→ PROBLEM REQUIREMENTS
From the listing below, select every line where the word "given" appears.

→ DATA EXTRACT
┌──

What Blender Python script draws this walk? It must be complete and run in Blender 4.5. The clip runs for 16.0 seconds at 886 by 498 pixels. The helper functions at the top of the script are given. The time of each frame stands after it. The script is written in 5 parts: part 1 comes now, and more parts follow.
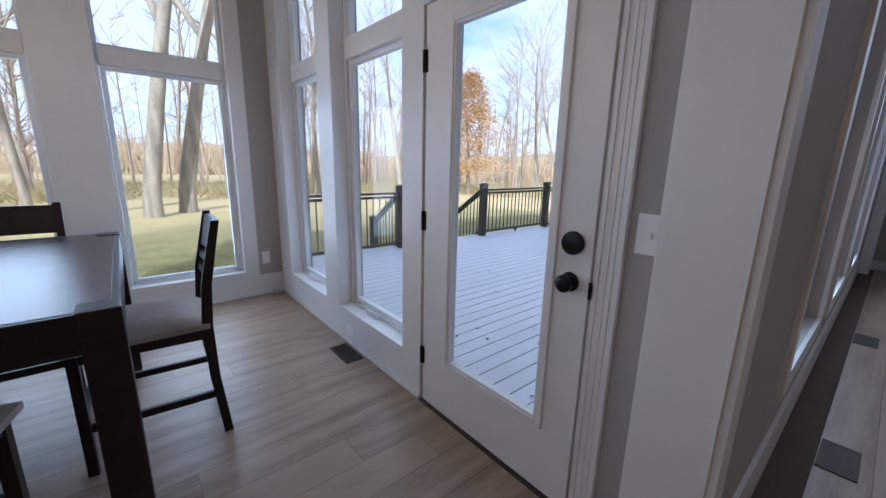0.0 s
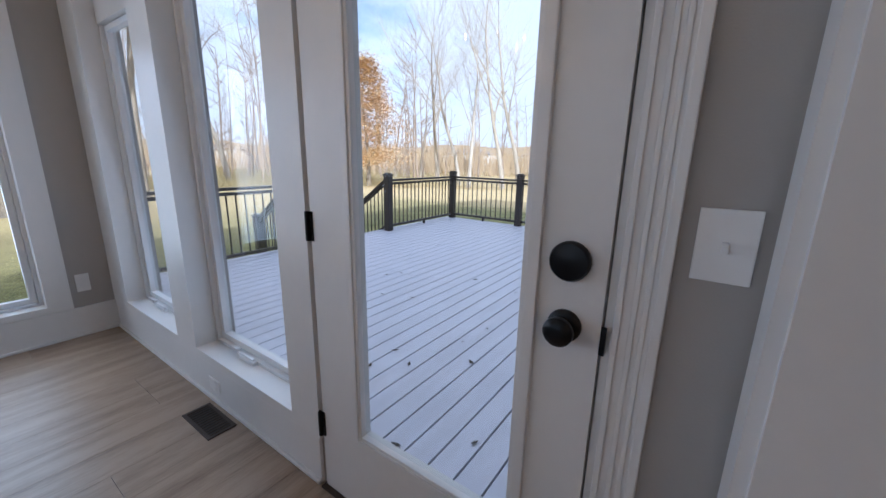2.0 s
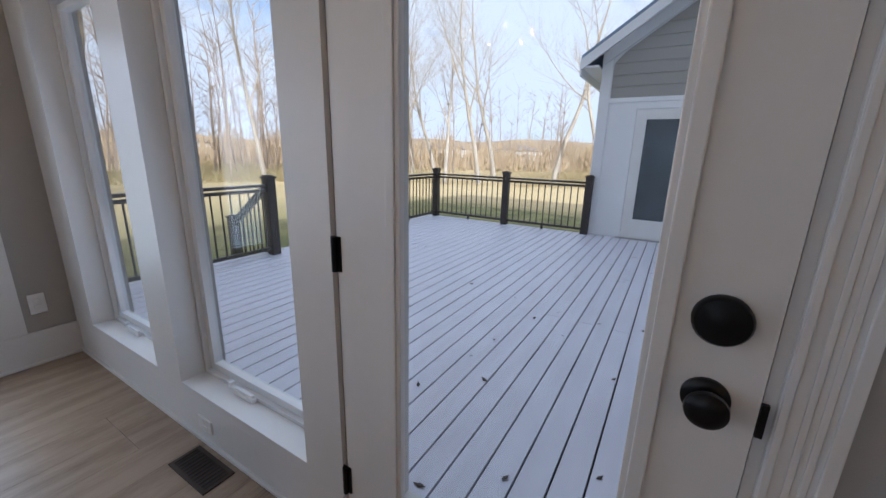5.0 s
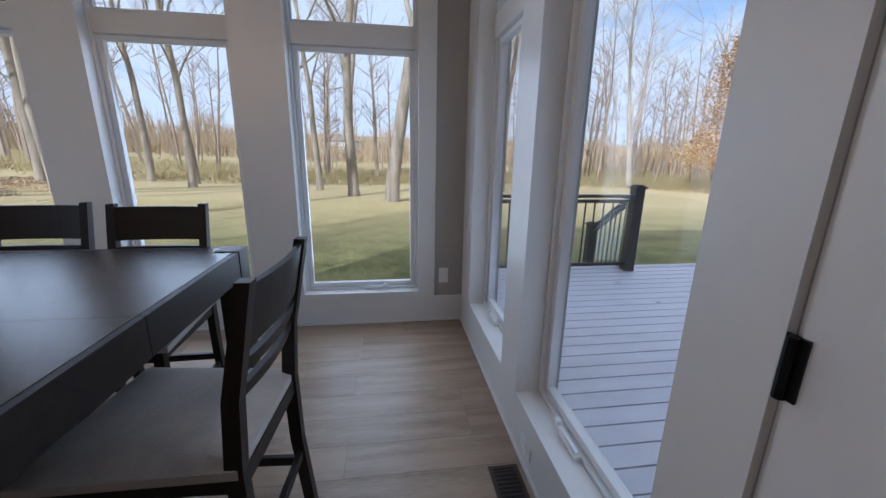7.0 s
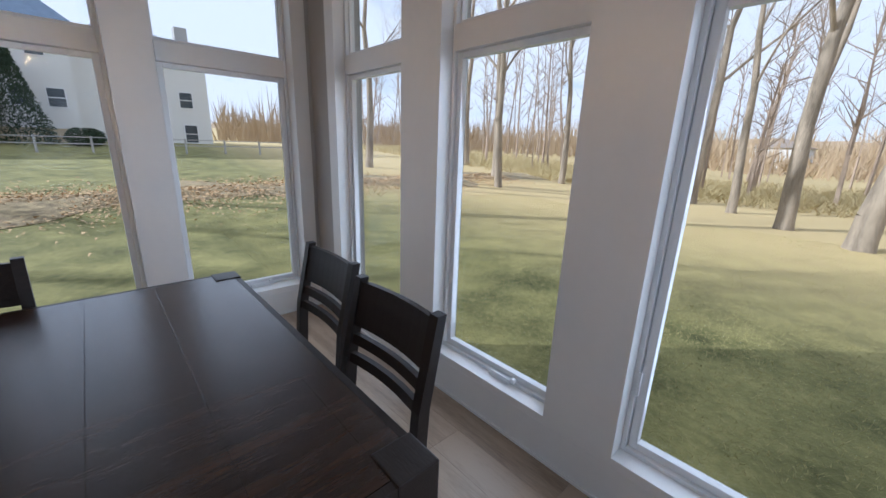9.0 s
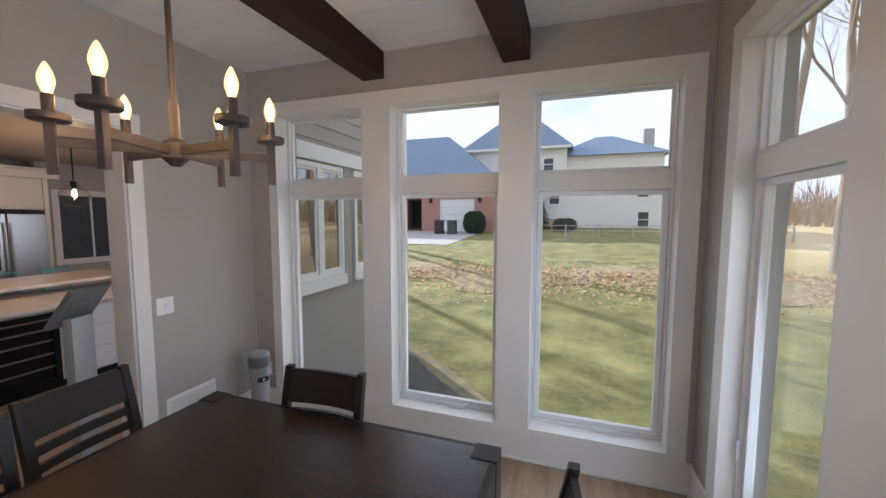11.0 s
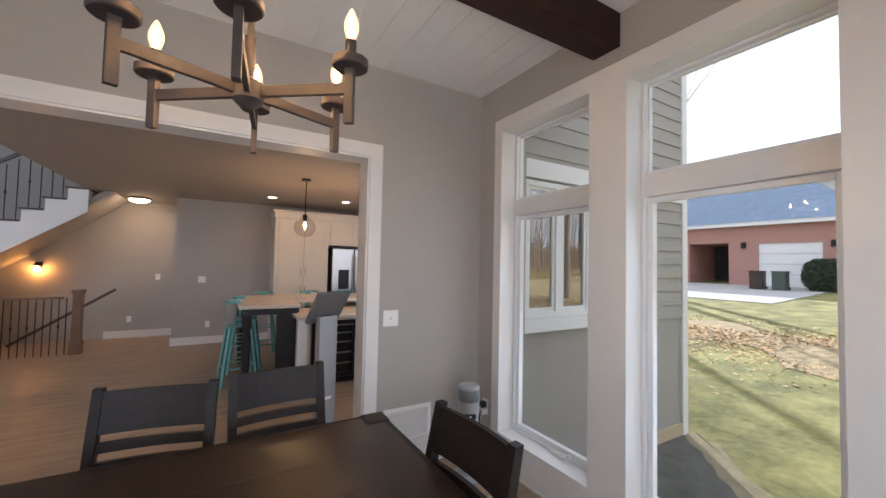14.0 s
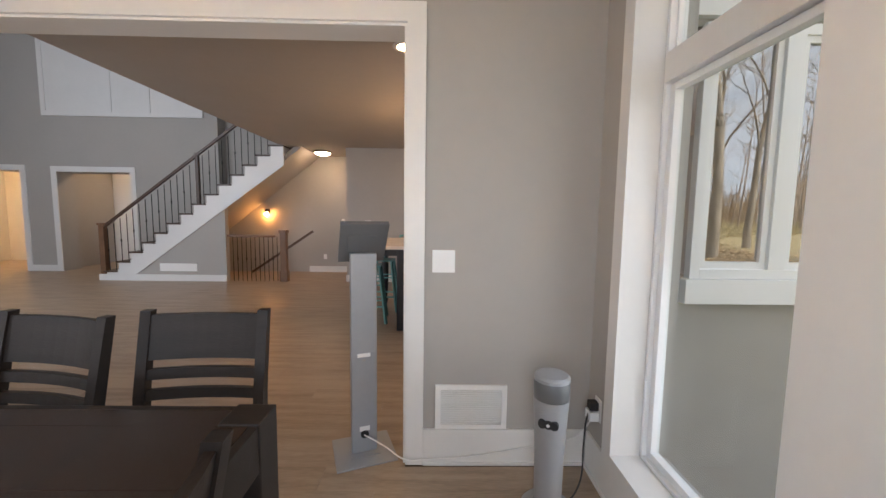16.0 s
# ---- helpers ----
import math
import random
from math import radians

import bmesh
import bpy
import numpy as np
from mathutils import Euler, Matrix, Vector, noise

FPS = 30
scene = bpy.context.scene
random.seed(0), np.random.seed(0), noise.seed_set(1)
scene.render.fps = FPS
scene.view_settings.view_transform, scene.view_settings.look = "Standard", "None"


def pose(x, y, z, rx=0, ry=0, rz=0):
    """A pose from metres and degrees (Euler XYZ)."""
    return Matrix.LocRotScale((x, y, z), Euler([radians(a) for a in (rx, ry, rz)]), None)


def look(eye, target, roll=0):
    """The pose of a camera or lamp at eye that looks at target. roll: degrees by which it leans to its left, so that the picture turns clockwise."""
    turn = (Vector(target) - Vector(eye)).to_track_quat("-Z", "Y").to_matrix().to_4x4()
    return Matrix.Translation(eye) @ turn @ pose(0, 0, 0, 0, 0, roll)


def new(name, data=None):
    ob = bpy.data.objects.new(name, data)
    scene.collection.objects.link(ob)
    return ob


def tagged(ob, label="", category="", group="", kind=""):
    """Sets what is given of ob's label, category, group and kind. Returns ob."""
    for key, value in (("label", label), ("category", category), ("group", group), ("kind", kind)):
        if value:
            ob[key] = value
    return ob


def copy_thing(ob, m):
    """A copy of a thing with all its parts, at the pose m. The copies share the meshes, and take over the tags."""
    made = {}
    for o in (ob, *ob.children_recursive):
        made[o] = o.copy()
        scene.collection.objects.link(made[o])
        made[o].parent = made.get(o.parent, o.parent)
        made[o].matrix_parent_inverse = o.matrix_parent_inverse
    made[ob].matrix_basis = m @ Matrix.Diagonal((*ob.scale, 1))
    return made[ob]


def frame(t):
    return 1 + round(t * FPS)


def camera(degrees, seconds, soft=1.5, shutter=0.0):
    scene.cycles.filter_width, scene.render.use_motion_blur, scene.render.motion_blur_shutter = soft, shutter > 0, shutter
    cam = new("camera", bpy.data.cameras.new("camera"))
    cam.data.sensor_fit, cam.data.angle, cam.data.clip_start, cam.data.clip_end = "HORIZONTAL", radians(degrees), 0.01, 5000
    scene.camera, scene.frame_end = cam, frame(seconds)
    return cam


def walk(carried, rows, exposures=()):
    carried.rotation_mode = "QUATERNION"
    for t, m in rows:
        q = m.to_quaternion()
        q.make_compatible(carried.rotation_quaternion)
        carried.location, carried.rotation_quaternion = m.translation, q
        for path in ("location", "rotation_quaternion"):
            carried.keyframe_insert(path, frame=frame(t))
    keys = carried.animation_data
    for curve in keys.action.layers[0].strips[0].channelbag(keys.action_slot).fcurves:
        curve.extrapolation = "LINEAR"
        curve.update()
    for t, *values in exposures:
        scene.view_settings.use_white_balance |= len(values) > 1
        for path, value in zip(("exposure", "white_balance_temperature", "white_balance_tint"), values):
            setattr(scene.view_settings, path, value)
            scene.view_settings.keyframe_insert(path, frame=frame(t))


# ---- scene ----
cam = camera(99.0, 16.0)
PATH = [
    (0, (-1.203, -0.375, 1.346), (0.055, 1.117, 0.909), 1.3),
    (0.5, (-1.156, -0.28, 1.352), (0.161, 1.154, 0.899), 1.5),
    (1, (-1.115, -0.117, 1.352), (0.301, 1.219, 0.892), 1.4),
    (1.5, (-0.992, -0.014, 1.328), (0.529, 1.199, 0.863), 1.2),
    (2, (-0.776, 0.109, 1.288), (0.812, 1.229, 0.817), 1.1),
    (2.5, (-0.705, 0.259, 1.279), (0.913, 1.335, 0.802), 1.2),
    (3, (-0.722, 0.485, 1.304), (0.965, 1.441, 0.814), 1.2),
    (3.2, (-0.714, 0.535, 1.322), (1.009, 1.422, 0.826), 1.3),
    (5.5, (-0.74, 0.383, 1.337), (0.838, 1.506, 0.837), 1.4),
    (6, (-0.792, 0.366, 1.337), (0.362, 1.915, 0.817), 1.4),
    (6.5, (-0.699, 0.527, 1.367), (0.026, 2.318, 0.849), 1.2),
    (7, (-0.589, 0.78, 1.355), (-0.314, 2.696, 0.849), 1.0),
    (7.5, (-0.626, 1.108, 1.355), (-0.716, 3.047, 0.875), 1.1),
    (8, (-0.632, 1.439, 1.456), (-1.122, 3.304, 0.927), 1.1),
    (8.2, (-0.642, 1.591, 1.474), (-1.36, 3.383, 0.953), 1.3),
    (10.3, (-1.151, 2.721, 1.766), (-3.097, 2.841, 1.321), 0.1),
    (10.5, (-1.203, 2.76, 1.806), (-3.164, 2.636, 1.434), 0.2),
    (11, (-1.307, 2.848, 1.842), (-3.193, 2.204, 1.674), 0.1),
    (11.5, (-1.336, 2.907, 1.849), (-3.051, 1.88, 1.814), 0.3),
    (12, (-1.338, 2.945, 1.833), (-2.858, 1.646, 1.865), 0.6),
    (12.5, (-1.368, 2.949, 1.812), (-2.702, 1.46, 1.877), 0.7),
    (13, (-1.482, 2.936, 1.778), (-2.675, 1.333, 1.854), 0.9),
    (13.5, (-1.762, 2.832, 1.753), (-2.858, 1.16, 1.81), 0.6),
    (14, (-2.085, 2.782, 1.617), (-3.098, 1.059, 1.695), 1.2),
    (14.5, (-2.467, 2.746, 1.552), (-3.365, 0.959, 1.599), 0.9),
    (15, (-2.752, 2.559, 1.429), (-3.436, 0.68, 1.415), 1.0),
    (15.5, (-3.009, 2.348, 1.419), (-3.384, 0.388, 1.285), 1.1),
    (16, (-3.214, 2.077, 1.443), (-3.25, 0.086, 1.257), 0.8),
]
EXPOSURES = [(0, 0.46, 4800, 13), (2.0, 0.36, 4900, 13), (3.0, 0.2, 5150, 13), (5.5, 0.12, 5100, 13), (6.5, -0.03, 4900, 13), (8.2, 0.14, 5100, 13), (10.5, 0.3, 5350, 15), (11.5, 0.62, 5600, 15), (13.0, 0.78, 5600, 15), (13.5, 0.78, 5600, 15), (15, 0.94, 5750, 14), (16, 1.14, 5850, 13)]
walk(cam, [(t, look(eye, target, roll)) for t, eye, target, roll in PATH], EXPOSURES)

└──

→ EXERCISE ANSWER
What Blender Python script draws this walk? It must be complete and run in Blender 4.5. The clip runs for 16.0 seconds at 886 by 498 pixels. The helper functions at the top of the script are given. The time of each frame stands after it. The script is written in 5 parts: part 1 comes now, and more parts follow.
    """Sets what is given of ob's label, category, group and kind. Returns ob."""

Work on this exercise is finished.